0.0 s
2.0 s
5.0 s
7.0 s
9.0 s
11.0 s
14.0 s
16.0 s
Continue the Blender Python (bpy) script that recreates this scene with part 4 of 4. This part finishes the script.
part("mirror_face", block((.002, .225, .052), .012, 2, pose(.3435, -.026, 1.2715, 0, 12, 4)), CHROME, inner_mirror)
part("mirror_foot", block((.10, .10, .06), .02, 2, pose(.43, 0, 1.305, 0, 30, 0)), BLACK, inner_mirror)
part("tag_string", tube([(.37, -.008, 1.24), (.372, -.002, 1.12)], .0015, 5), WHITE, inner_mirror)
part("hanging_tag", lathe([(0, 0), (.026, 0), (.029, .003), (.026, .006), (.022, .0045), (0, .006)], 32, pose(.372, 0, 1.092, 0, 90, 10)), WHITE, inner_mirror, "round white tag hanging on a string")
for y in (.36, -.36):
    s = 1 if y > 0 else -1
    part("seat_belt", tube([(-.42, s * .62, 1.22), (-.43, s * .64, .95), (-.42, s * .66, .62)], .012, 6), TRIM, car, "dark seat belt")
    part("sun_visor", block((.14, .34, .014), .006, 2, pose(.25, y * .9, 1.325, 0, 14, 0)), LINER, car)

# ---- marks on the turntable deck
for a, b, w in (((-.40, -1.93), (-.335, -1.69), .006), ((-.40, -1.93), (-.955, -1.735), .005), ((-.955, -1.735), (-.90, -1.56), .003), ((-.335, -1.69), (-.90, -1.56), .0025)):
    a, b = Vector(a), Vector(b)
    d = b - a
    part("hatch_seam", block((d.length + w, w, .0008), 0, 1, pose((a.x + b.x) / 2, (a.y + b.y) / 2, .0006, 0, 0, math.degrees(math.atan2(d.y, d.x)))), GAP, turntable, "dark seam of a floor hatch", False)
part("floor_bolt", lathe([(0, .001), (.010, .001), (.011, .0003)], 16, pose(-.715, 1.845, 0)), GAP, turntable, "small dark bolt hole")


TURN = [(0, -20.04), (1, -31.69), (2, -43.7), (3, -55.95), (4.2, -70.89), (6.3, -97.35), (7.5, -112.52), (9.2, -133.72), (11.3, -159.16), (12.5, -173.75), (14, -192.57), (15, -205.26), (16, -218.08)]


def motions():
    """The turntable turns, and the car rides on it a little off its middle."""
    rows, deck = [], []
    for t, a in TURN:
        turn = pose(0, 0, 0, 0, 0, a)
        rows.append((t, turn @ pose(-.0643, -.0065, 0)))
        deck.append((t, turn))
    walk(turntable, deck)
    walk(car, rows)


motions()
————————
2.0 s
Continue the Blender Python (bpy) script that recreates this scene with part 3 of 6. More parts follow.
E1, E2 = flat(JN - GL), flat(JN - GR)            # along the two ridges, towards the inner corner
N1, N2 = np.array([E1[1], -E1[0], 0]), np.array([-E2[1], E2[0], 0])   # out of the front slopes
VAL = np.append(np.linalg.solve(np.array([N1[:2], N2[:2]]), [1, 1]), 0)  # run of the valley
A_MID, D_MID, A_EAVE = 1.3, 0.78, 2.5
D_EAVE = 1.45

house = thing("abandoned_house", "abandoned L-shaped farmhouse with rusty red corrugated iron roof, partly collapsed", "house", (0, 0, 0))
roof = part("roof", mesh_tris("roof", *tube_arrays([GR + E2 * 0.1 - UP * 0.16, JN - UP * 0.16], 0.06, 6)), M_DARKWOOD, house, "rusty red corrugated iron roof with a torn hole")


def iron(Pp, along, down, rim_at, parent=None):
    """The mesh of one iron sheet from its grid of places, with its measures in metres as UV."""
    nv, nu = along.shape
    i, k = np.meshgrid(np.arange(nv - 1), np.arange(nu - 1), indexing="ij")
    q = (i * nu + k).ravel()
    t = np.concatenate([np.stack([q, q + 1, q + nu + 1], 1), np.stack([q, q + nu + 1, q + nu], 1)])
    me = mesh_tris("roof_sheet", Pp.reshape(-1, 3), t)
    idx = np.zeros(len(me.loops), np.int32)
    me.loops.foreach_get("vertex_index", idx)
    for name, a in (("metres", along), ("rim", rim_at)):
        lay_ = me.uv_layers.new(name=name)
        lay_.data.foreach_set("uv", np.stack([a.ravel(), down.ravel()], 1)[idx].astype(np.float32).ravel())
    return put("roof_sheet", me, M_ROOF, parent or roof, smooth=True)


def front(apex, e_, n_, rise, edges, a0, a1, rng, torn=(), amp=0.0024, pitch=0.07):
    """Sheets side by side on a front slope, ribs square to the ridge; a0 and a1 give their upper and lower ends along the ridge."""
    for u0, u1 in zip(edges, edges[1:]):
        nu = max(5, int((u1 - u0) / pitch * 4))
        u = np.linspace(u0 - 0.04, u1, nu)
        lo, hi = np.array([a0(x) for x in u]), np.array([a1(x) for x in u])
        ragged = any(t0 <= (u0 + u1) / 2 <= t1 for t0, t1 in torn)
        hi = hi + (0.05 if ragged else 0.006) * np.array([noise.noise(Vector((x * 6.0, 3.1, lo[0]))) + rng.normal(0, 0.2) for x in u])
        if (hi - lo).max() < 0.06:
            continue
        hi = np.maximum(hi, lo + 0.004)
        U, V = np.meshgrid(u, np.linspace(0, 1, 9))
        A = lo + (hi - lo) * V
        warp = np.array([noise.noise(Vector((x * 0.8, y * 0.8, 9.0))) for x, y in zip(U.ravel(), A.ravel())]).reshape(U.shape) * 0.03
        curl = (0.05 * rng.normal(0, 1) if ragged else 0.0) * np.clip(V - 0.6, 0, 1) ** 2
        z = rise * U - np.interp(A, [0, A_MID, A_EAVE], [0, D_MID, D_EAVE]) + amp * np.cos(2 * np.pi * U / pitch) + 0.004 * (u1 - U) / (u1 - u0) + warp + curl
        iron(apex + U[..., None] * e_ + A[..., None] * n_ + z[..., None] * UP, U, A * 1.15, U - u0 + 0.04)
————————
• _WORK INSTRUCTIONS_
Select every line where the word "scene" occurs.

• _RESULT OF THE TASK_
Continue the Blender Python (bpy) script that recreates this scene with part 4 of 4. This part finishes the script.
Continue the Blender Python (bpy) script that recreates this scene with part 3 of 6. More parts follow.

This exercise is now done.